[start]
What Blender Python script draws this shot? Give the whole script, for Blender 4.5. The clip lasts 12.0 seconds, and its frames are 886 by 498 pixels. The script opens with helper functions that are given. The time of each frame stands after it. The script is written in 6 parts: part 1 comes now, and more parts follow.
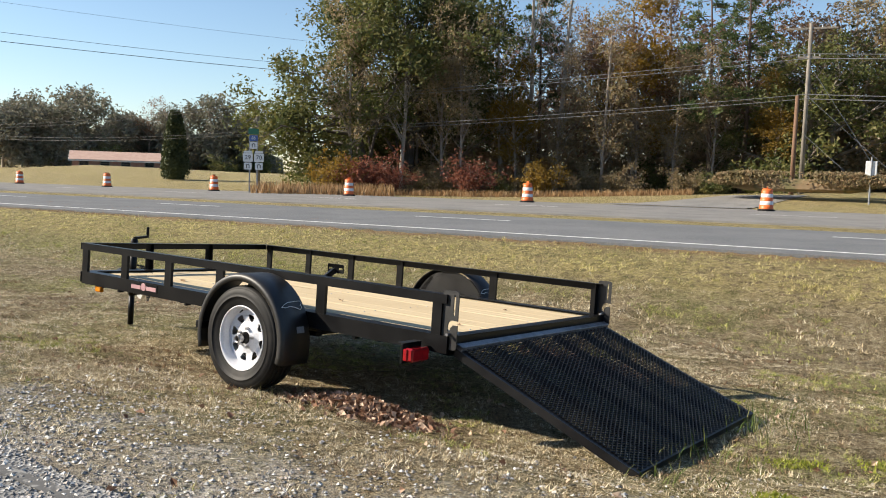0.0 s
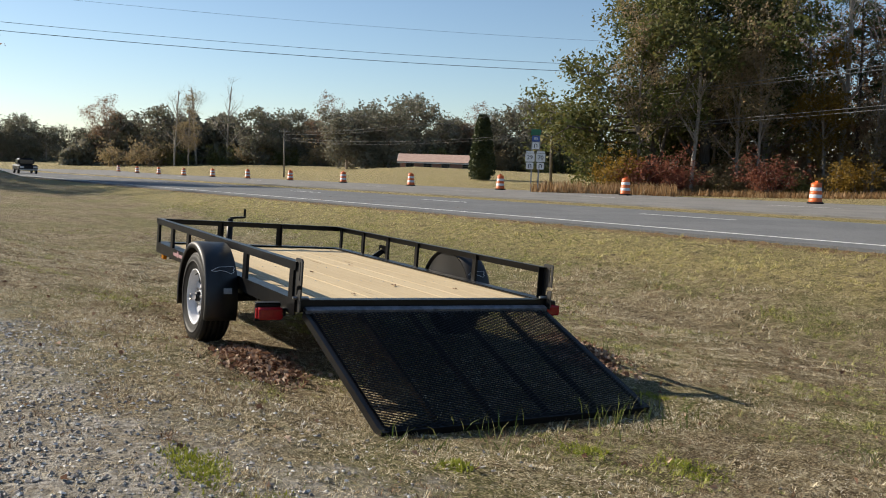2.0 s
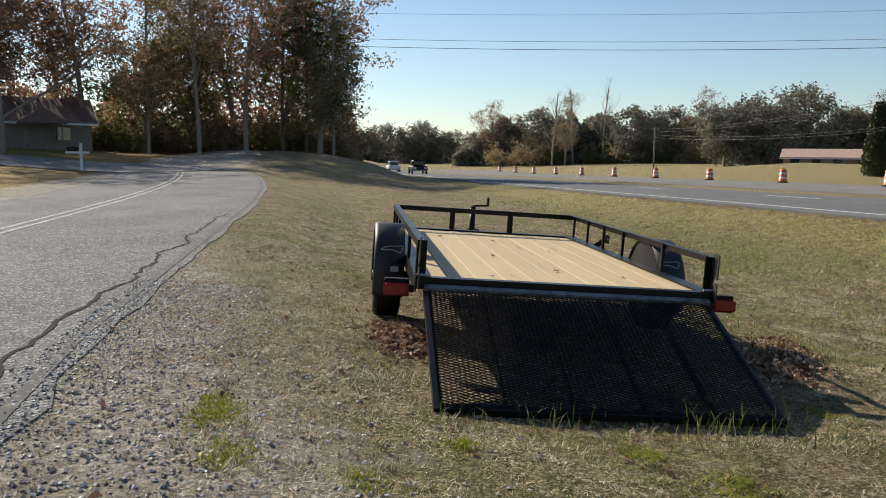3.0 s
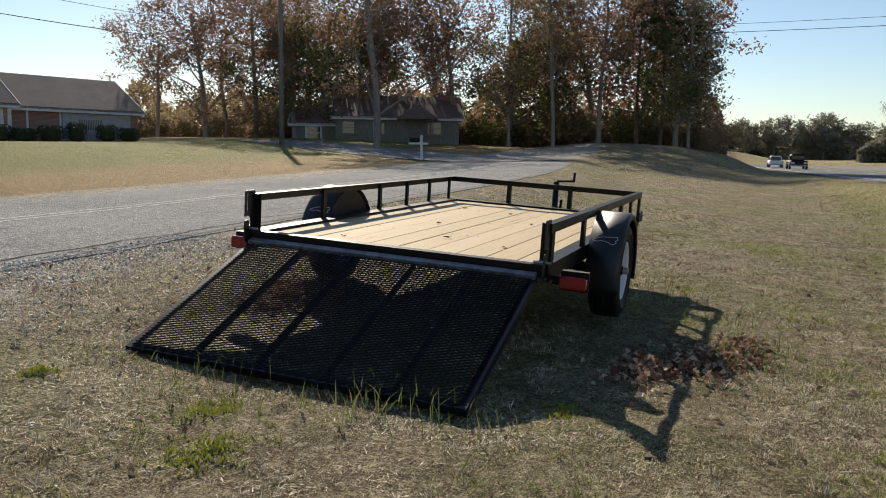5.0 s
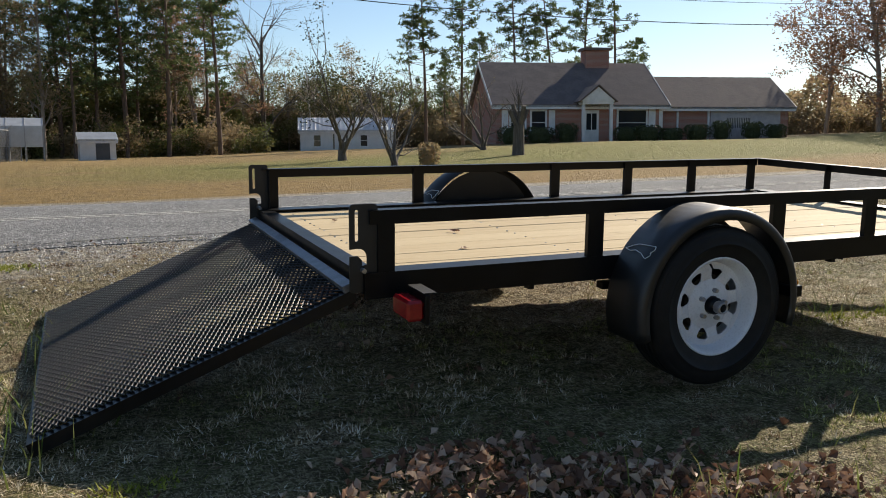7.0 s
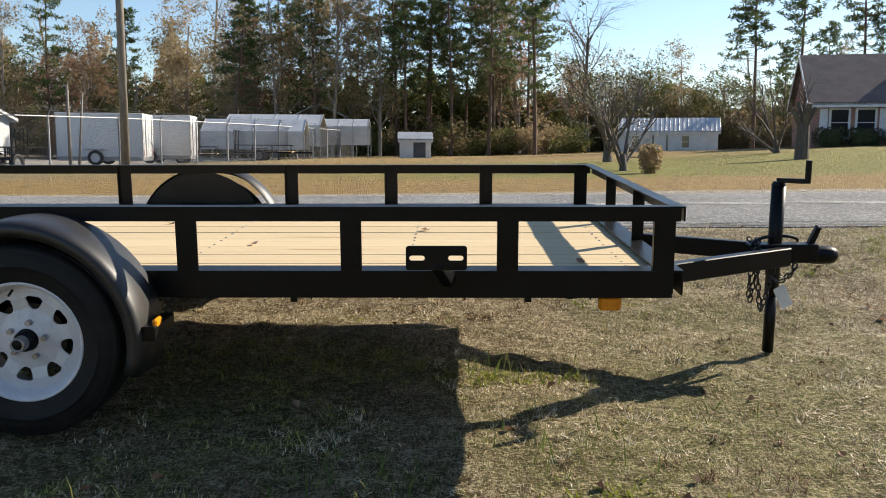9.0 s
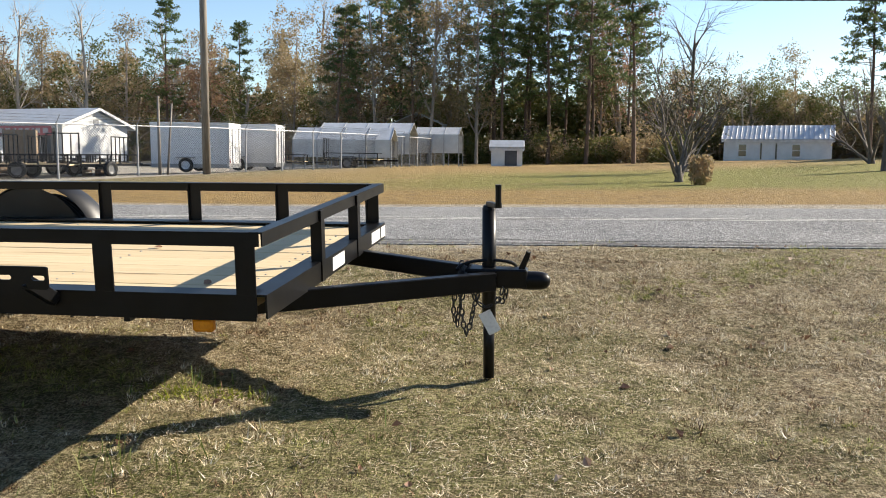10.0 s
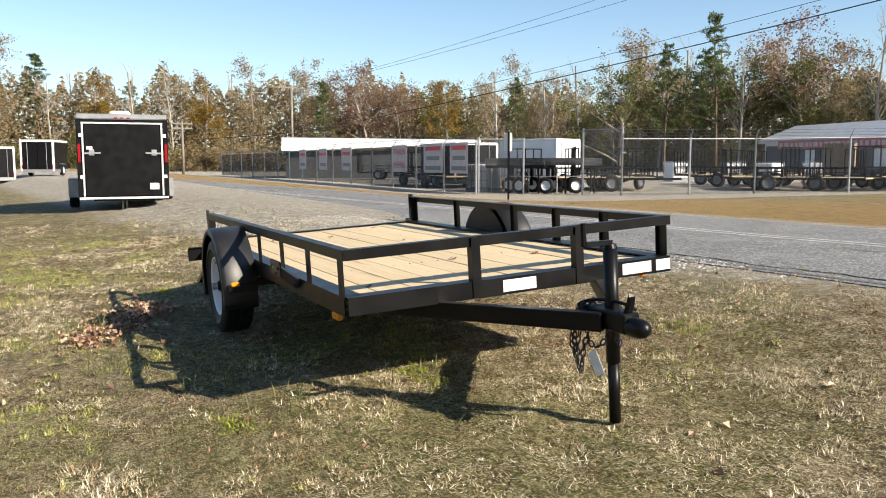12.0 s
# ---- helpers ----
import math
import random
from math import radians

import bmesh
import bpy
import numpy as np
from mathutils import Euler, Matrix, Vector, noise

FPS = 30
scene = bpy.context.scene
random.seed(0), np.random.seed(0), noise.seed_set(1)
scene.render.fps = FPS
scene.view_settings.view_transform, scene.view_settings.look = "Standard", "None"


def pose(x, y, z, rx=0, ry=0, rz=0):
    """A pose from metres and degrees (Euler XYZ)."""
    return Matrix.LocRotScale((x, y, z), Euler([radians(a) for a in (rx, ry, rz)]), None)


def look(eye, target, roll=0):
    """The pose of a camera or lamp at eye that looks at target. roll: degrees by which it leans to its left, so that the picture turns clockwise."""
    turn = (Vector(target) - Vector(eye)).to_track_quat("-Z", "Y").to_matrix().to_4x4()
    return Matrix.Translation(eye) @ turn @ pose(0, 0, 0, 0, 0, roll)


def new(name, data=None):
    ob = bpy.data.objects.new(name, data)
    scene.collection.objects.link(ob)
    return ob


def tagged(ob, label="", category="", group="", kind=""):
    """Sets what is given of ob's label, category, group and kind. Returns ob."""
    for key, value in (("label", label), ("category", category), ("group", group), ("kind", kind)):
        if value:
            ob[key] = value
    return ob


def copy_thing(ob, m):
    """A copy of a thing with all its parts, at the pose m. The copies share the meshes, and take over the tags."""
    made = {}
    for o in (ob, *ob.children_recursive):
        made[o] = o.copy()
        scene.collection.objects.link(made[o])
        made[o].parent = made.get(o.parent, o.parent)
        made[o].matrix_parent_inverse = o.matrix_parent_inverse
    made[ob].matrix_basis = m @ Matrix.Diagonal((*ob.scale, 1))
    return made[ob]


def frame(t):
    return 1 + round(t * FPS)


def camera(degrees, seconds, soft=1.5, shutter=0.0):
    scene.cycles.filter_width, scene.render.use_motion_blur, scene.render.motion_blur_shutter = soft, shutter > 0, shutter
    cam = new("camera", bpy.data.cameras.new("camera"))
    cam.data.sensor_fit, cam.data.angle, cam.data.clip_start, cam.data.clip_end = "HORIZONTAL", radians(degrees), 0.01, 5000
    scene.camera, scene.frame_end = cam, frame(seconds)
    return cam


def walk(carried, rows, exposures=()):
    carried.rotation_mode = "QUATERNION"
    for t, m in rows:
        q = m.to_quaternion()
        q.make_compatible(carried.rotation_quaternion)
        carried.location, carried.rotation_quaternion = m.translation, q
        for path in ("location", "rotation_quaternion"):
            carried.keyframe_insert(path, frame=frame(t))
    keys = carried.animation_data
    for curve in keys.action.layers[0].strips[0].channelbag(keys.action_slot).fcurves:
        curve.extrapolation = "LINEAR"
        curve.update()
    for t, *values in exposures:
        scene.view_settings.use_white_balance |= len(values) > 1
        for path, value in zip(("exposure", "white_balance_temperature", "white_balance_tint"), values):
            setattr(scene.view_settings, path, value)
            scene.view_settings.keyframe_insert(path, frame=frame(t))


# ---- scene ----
cam = camera(56.0, 12.0, 1.0)
PATH = [
    (0, (-2.664, 4.617, 1.486), (-1.48, 3.015, 1.31), 1.7),
    (0.5, (-3.412, 4.308, 1.484), (-2.113, 2.797, 1.304), 1.7),
    (1, (-4.007, 3.877, 1.458), (-2.611, 2.457, 1.276), 1.6),
    (1.5, (-4.44, 3.371, 1.453), (-2.917, 2.088, 1.27), 1.8),
    (2, (-4.756, 2.817, 1.427), (-3.059, 1.776, 1.233), 1.6),
    (2.5, (-5.052, 2.143, 1.409), (-3.159, 1.532, 1.199), 1.3),
    (3, (-5.193, 1.306, 1.337), (-3.215, 1.106, 1.123), 0.7),
    (3.5, (-5.333, 0.332, 1.273), (-3.345, 0.328, 1.057), 0.7),
    (5.5, (-3.873, -2.731, 1.079), (-2.201, -1.66, 0.839), 0.5),
    (6, (-3.053, -3.305, 1.031), (-1.688, -1.863, 0.791), 0.1),
    (6.5, (-2.005, -3.713, 0.962), (-0.936, -2.039, 0.722), -0.2),
    (8.5, (2.023, -3.989, 0.93), (2.12, -2.006, 0.688), 0.0),
    (9, (2.901, -3.942, 0.94), (2.881, -1.957, 0.701), 0.3),
    (9.5, (3.856, -3.93, 0.98), (3.785, -1.945, 0.744), 0.3),
    (10, (4.794, -3.849, 1.023), (4.499, -1.884, 0.799), 0.5),
    (10.5, (5.622, -3.602, 1.02), (4.91, -1.746, 0.805), 0.2),
    (11, (6.347, -3.249, 1.05), (5.057, -1.736, 0.834), 0.2),
    (11.5, (6.988, -2.787, 1.093), (5.365, -1.638, 0.882), -0.1),
    (12, (7.463, -2.288, 1.159), (5.667, -1.432, 0.952), -0.1),
]
EXPOSURE = ((0, 0.95), (1.5, 0.76), (2.5, 0.42), (3.5, 0.45), (5.5, 0.38), (6.5, 0.42), (8.5, 1.0), (9.5, 1.02), (10.2, 1.22), (11.0, 1.22), (12.0, 1.08))
walk(cam, [(t, look(e, g, r)) for t, e, g, r in PATH], EXPOSURE)

# ---- light ----
SUN = Vector((1.51, 0.99, 1.04)).normalized()
world = bpy.data.worlds.new("world")
scene.world = world
world.use_nodes = True
wn = world.node_tree
sky = wn.nodes.new("ShaderNodeTexSky")
sky.sky_type = "NISHITA"
sky.sun_disc = False
sky.sun_elevation = math.asin(SUN.z)
sky.sun_rotation = math.atan2(SUN.x, SUN.y)
sky.altitude = 200
sky.air_density = 1.0
sky.dust_density = 0.25
sky.ozone_density = 2.5
wn.nodes["Background"].inputs[1].default_value = 0.082
wn.links.new(sky.outputs[0], wn.nodes["Background"].inputs[0])
sun = new("sun", bpy.data.lights.new("sun", "SUN"))
sun.data.energy = 4.9
sun.data.angle = radians(0.55)
sun.data.color = (1.0, 0.89, 0.735)
sun.matrix_world = look(SUN * 200, (0, 0, 0))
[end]
### Goal
Write the lines above out again exactly, without any of their pictures.

### Exercise output
What Blender Python script draws this shot? Give the whole script, for Blender 4.5. The clip lasts 12.0 seconds, and its frames are 886 by 498 pixels. The script opens with helper functions that are given. The time of each frame stands after it. The script is written in 6 parts: part 1 comes now, and more parts follow.
0.0 s
2.0 s
3.0 s
5.0 s
7.0 s
9.0 s
10.0 s
12.0 s
# ---- helpers ----
import math
import random
from math import radians

import bmesh
import bpy
import numpy as np
from mathutils import Euler, Matrix, Vector, noise

FPS = 30
scene = bpy.context.scene
random.seed(0), np.random.seed(0), noise.seed_set(1)
scene.render.fps = FPS
scene.view_settings.view_transform, scene.view_settings.look = "Standard", "None"


def pose(x, y, z, rx=0, ry=0, rz=0):
    """A pose from metres and degrees (Euler XYZ)."""
    return Matrix.LocRotScale((x, y, z), Euler([radians(a) for a in (rx, ry, rz)]), None)


def look(eye, target, roll=0):
    """The pose of a camera or lamp at eye that looks at target. roll: degrees by which it leans to its left, so that the picture turns clockwise."""
    turn = (Vector(target) - Vector(eye)).to_track_quat("-Z", "Y").to_matrix().to_4x4()
    return Matrix.Translation(eye) @ turn @ pose(0, 0, 0, 0, 0, roll)


def new(name, data=None):
    ob = bpy.data.objects.new(name, data)
    scene.collection.objects.link(ob)
    return ob


def tagged(ob, label="", category="", group="", kind=""):
    """Sets what is given of ob's label, category, group and kind. Returns ob."""
    for key, value in (("label", label), ("category", category), ("group", group), ("kind", kind)):
        if value:
            ob[key] = value
    return ob


def copy_thing(ob, m):
    """A copy of a thing with all its parts, at the pose m. The copies share the meshes, and take over the tags."""
    made = {}
    for o in (ob, *ob.children_recursive):
        made[o] = o.copy()
        scene.collection.objects.link(made[o])
        made[o].parent = made.get(o.parent, o.parent)
        made[o].matrix_parent_inverse = o.matrix_parent_inverse
    made[ob].matrix_basis = m @ Matrix.Diagonal((*ob.scale, 1))
    return made[ob]


def frame(t):
    return 1 + round(t * FPS)


def camera(degrees, seconds, soft=1.5, shutter=0.0):
    scene.cycles.filter_width, scene.render.use_motion_blur, scene.render.motion_blur_shutter = soft, shutter > 0, shutter
    cam = new("camera", bpy.data.cameras.new("camera"))
    cam.data.sensor_fit, cam.data.angle, cam.data.clip_start, cam.data.clip_end = "HORIZONTAL", radians(degrees), 0.01, 5000
    scene.camera, scene.frame_end = cam, frame(seconds)
    return cam


def walk(carried, rows, exposures=()):
    carried.rotation_mode = "QUATERNION"
    for t, m in rows:
        q = m.to_quaternion()
        q.make_compatible(carried.rotation_quaternion)
        carried.location, carried.rotation_quaternion = m.translation, q
        for path in ("location", "rotation_quaternion"):
            carried.keyframe_insert(path, frame=frame(t))
    keys = carried.animation_data
    for curve in keys.action.layers[0].strips[0].channelbag(keys.action_slot).fcurves:
        curve.extrapolation = "LINEAR"
        curve.update()
    for t, *values in exposures:
        scene.view_settings.use_white_balance |= len(values) > 1
        for path, value in zip(("exposure", "white_balance_temperature", "white_balance_tint"), values):
            setattr(scene.view_settings, path, value)
            scene.view_settings.keyframe_insert(path, frame=frame(t))


# ---- scene ----
cam = camera(56.0, 12.0, 1.0)
PATH = [
    (0, (-2.664, 4.617, 1.486), (-1.48, 3.015, 1.31), 1.7),
    (0.5, (-3.412, 4.308, 1.484), (-2.113, 2.797, 1.304), 1.7),
    (1, (-4.007, 3.877, 1.458), (-2.611, 2.457, 1.276), 1.6),
    (1.5, (-4.44, 3.371, 1.453), (-2.917, 2.088, 1.27), 1.8),
    (2, (-4.756, 2.817, 1.427), (-3.059, 1.776, 1.233), 1.6),
    (2.5, (-5.052, 2.143, 1.409), (-3.159, 1.532, 1.199), 1.3),
    (3, (-5.193, 1.306, 1.337), (-3.215, 1.106, 1.123), 0.7),
    (3.5, (-5.333, 0.332, 1.273), (-3.345, 0.328, 1.057), 0.7),
    (5.5, (-3.873, -2.731, 1.079), (-2.201, -1.66, 0.839), 0.5),
    (6, (-3.053, -3.305, 1.031), (-1.688, -1.863, 0.791), 0.1),
    (6.5, (-2.005, -3.713, 0.962), (-0.936, -2.039, 0.722), -0.2),
    (8.5, (2.023, -3.989, 0.93), (2.12, -2.006, 0.688), 0.0),
    (9, (2.901, -3.942, 0.94), (2.881, -1.957, 0.701), 0.3),
    (9.5, (3.856, -3.93, 0.98), (3.785, -1.945, 0.744), 0.3),
    (10, (4.794, -3.849, 1.023), (4.499, -1.884, 0.799), 0.5),
    (10.5, (5.622, -3.602, 1.02), (4.91, -1.746, 0.805), 0.2),
    (11, (6.347, -3.249, 1.05), (5.057, -1.736, 0.834), 0.2),
    (11.5, (6.988, -2.787, 1.093), (5.365, -1.638, 0.882), -0.1),
    (12, (7.463, -2.288, 1.159), (5.667, -1.432, 0.952), -0.1),
]
EXPOSURE = ((0, 0.95), (1.5, 0.76), (2.5, 0.42), (3.5, 0.45), (5.5, 0.38), (6.5, 0.42), (8.5, 1.0), (9.5, 1.02), (10.2, 1.22), (11.0, 1.22), (12.0, 1.08))
walk(cam, [(t, look(e, g, r)) for t, e, g, r in PATH], EXPOSURE)

# ---- light ----
SUN = Vector((1.51, 0.99, 1.04)).normalized()
world = bpy.data.worlds.new("world")
scene.world = world
world.use_nodes = True
wn = world.node_tree
sky = wn.nodes.new("ShaderNodeTexSky")
sky.sky_type = "NISHITA"
sky.sun_disc = False
sky.sun_elevation = math.asin(SUN.z)
sky.sun_rotation = math.atan2(SUN.x, SUN.y)
sky.altitude = 200
sky.air_density = 1.0
sky.dust_density = 0.25
sky.ozone_density = 2.5
wn.nodes["Background"].inputs[1].default_value = 0.082
wn.links.new(sky.outputs[0], wn.nodes["Background"].inputs[0])
sun = new("sun", bpy.data.lights.new("sun", "SUN"))
sun.data.energy = 4.9
sun.data.angle = radians(0.55)
sun.data.color = (1.0, 0.89, 0.735)
sun.matrix_world = look(SUN * 200, (0, 0, 0))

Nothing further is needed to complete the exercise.